High-knee running is a great way to train your abs and get bodyweight cardio. It can be performed as part of an ab training circuit or woven into circuit training or other interval training protocols.
Best of all, high-knee running requires no equipment and very little space (you could essentially perform it in a hotel bathroom if the circumstances warranted you to do so…)
To perform high-knee running:
- Stand up straight with feet hip-to-shoulder-width apart
- Run in place as fast as you can while maintaining good form
- Drive through the balls of your feet and try to bring your knees as high as possible. Your goal is to create (and maintain) a 90-degree angle from your thighs to your feet.
- Use your arms to generate more speed and power while keeping your hands relaxed and shoulders down.
The windmill is a staple exercise of kettlebell training. One that builds stability, balance, and mobility.
The kettlebell windmill is challenging, but you're going to love the rewards that this top ab exercise has to offer!
To perform the kettlebell windmill:
- Standing upright, grab a light-to-medium-weight kettlebell in your left hand and lift it overhead. Turn your right foot out slightly.
- Keeping your left leg locked, push your butt back into your left hip and hinge until your right fingertips touch the floor
- As you lower, ensure that you maintain eye contact with the weight overhead while keeping your left arm locked.
- Reverse the movement to the starting position and repeat for reps.
- Rest, switch sides, and perform the same number of reps.
How to Build Core Strength & Get 6-Pack Abs
Building core strength is no different from gaining strength in any other body part.
You need to perform the proper exercises with good form and use the principles of progressive overload (“training harder than last time”). Over time, these principles will lead to improvements in strength.
Far too often, individuals get stuck in the trap of performing the same bodyweight ab exercises for high reps. And while high reps can have their place in an ab training program, they should be the only thing you do to overload your abs. SteelFit offers a number of workout tools and essentials to increase the challenge of your ab workouts, including mini-loop bands, ankle cuffs, and waist trimmer belts.

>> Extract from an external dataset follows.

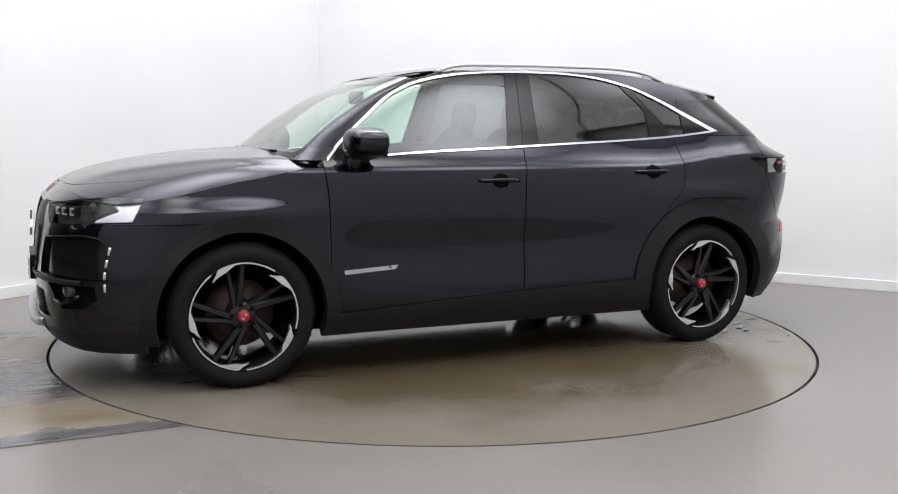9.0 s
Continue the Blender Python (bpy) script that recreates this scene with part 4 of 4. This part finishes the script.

As for getting six-pack abs, exercise is only one part (albeit a very important part) of the equation. You also have to structure your nutrition goals accordingly. For the vast majority, that means reducing our calorie intake ("dieting") to lose body fat. The simple reason is that ab workouts don't burn all that many calories, and if you're trying to get a lean, toned midsection, then you need to reduce body fat, particularly around your midsection.
Generally speaking, a deficit between 10-15% below maintenance calories (total daily energy expenditure -- TDEE) is sufficient to kick start fat loss.
For added weight loss support, you can also look into fat burners and fat-burning creams, such as Steel Slim or Abs of Steel, that supply natural ingredients to support the body's inherent fat-burning mechanisms.
Remember that hard training and a proper diet are the foundation of losing weight and getting toned. Supplements can help but cannot replace dedication and a strong work ethic.
Ab workouts are a dime a dozen on the internet. The vast majority are nothing more than a collection of retreads from 30 years ago involving excessive (i.e., unnecessary) amounts of crunches, sit-ups, and dumbbell side bend.
Use the tips and exercises here to build a better ab workout and get the results you want from your efforts in the gym!